His legislative work during his career as a Senator coincided with an expansion of modern liberalism in the United States. He promoted the 1960s environmental movement which lead to in the passage of the Clean Air Act of 1970 and Clean Water Act of 1972. Muskie supported the Civil Rights Act of 1964, the creation of Martin Luther King Jr. Day, and opposed Richard Nixon's "Imperial Presidency" by advancing New Federalism. Muskie ran with Humphrey against Nixon in the 1968 presidential election, losing by 0.7 percentage points—one of the narrowest margins in U.S. history. He would go on to run in the 1972 presidential election where he secured 1.84 million votes in the primaries coming in fourth out of 15 contesters. The release of the forged "Canuck letter" derailed his campaign and sullied his public image with Americans of French-Canadian descent.

After the election, he returned to the Senate where he gave the 1976 State of the Union Response. Muskie served as first chairman of the new Senate Budget Committee from 1975 to 1980 where he established the United States budget process.[b] Upon his retirement from the Senate, he became the 58th U.S. Secretary of State under President Carter.
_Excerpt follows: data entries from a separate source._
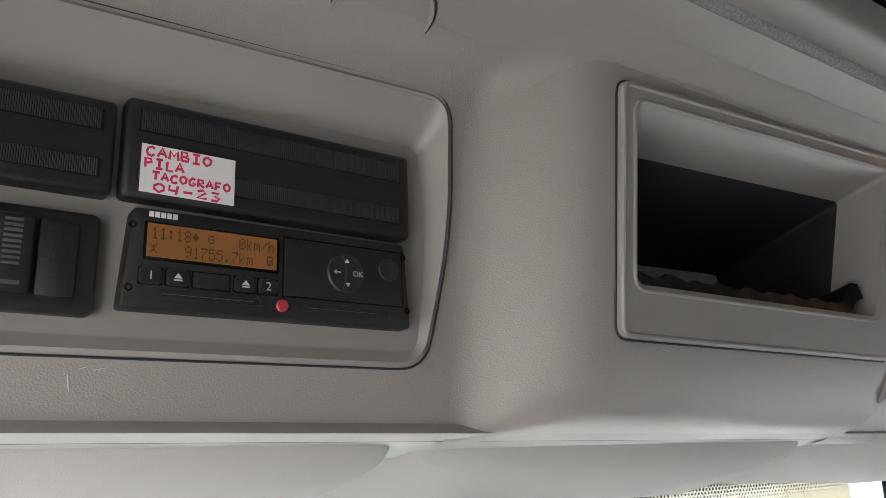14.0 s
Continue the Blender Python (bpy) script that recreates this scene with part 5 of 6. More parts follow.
for y, w in RUN:
    p, q = A0.lerp(B0, w), A1.lerp(B1, w)
    f = 0.90 if w < 0.5 else 0.90 + 0.04 * (w - 0.5)
    m_, k_ = p.lerp(q, f), (2.7135 - p.y) / (q.y - p.y)
    a, b, c = Vector((m_.x + 0.001, y, m_.y)), Vector((p.x + (q.x - p.x) * k_, y, 2.7135)), Vector((p.x + (q.x - p.x) * k_ + 0.036, y, 2.7132))
    fil.append([(1 - t) ** 2 * a + 2 * t * (1 - t) * b + t * t * c for t in [k / 7 for k in range(8)]] + [Vector((b.x + 0.012, y, 2.722)), Vector((b.x - 0.02, y, 2.70))])
part("top_fillet", loft(fil), WARM_GREY, oc, "rounded inner corner above the driver's face", angle=60)
part("underside", prism([(-0.70, 2.452), (-0.625, 2.448), (-0.633, 2.46), (-0.70, 2.464)], "y", 1.0, 2.74, 0.003), WARM_SMOOTH, oc, "lower edge of the console")
part("box_underside", loft([roll(y, B0, B1, 0.034, 0.050 + 0.02 * ease((y - 2.19) / 0.02)) for y in (1.782, 1.9, 2.05, 2.15, 2.19, 2.2075)], False, False), WARM_GREY, oc, "rounded lower edge of the middle box", angle=70)
part("passenger_underside", loft([roll(y, C0, C1, 0.034, 0.050) for y in (2.20, 2.3, 2.5, 2.65, 2.765)], False, False), WARM_GREY, oc, "rounded lower edge over the passenger", angle=70)
part("driver_end", prism([(A0.x, A0.y), (A1.x, A1.y), (-0.70, 2.735), (-0.70, 2.458)], "y", 0.985, 1.005, 0.004), WARM_SMOOTH, oc, "end wall of the console")
part("passenger_end", prism([(C0.x, C0.y), (C1.x, C1.y), (-0.70, 2.735), (-0.70, 2.458)], "y", 2.756, 2.770, 0.004), WARM_SMOOTH, oc, "end wall of the console")
trim = part("top_trim", box((-0.56, 1.0, 2.714), (-0.366, 2.70, 2.728), 0.006, 2), WARM_SMOOTH, oc, "smooth strip between console and headliner")
part("top_bead", tube([(-0.372, 1.0, 2.716), (-0.372, 1.9, 2.717), (-0.372, 2.62, 2.712)], 0.008, 10), HEADLINER, oc, "rounded cloth bead")
for x, y in ((-0.485, 1.574), (-0.478, 2.325), (-0.478, 2.600)):
    part("plug", lathe([(0.0392, -0.001), (0.0392, 0.0010), (0.0378, 0.0030), (0.0360, 0.0010), (0.0355, 0.0002), (0.033, 0.0012), (0, 0.0012)], (x, y, 2.7145), (0, 0, -1), 36), WARM_SMOOTH, trim, "round flush plug")
    part("plug_joint", sweep([(x + 0.0398 * math.cos(a), y + 0.0398 * math.sin(a), 2.7135) for a in [math.pi * k / 18 for k in range(36)]], circle(0.0009, 6), loop=True), DARK_GREY, trim, "fine round joint")

# cove beside the console, between window and headliner
rings = []
for x in (-0.70, -0.56, -0.48, -0.40, -0.365):
    rings.append([(x, 2.62, 2.733), (x, 2.655, 2.712), (x, 2.685, 2.675), (x, 2.715, 2.62), (x, 2.745, 2.56), (x, 2.770, 2.512), (x, 2.84, 2.505), (x, 2.88, 2.80)])
solo("side_cove", loft(rings), HEADLINER, "smooth grey cove above the passenger window", "trim", kind="structure")

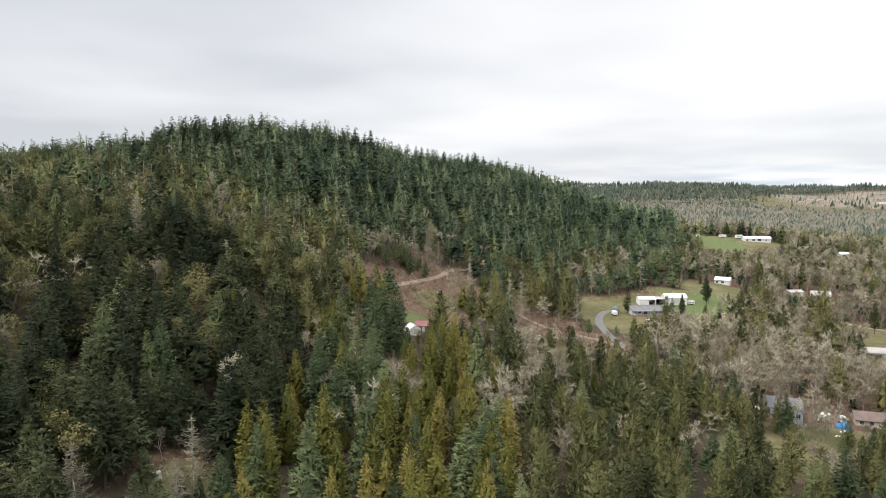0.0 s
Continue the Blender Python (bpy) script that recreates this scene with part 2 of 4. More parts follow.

His department negotiated the release of 52 Americans concluding the Iran hostage crisis. He was awarded the Presidential Medal of Freedom by Carter in 1981 and has been honored with a public holiday in Maine since 1987.

Edmund Sixtus Muskie was born on Saturday, March 28, 1914 in Rumford, Maine.[9][10] He was born after his parents' first child, Irene (b. 1912), and before his brother Eugene (b. 1918) and three sisters, Lucy (b. 1916), Elizabeth (b. 1923), and Frances (b. 1921).[1] His father, Stephen Marciszewski, born and raised in Jasionówka, Russian Poland[11] and worked as an estate manager for minor Russian nobility.[12] He immigrated to America in 1903 and changed his name to Muskie from "Marciszewski" in 1914.[c] He worked as a master tailor and Muskie's mother, Josephine (née Czarnecka) worked as a housewife. She was born to a Polish-American family in Buffalo, New York. Muskie's parents married in 1911, and Josephine moved to Rumford soon after.[14]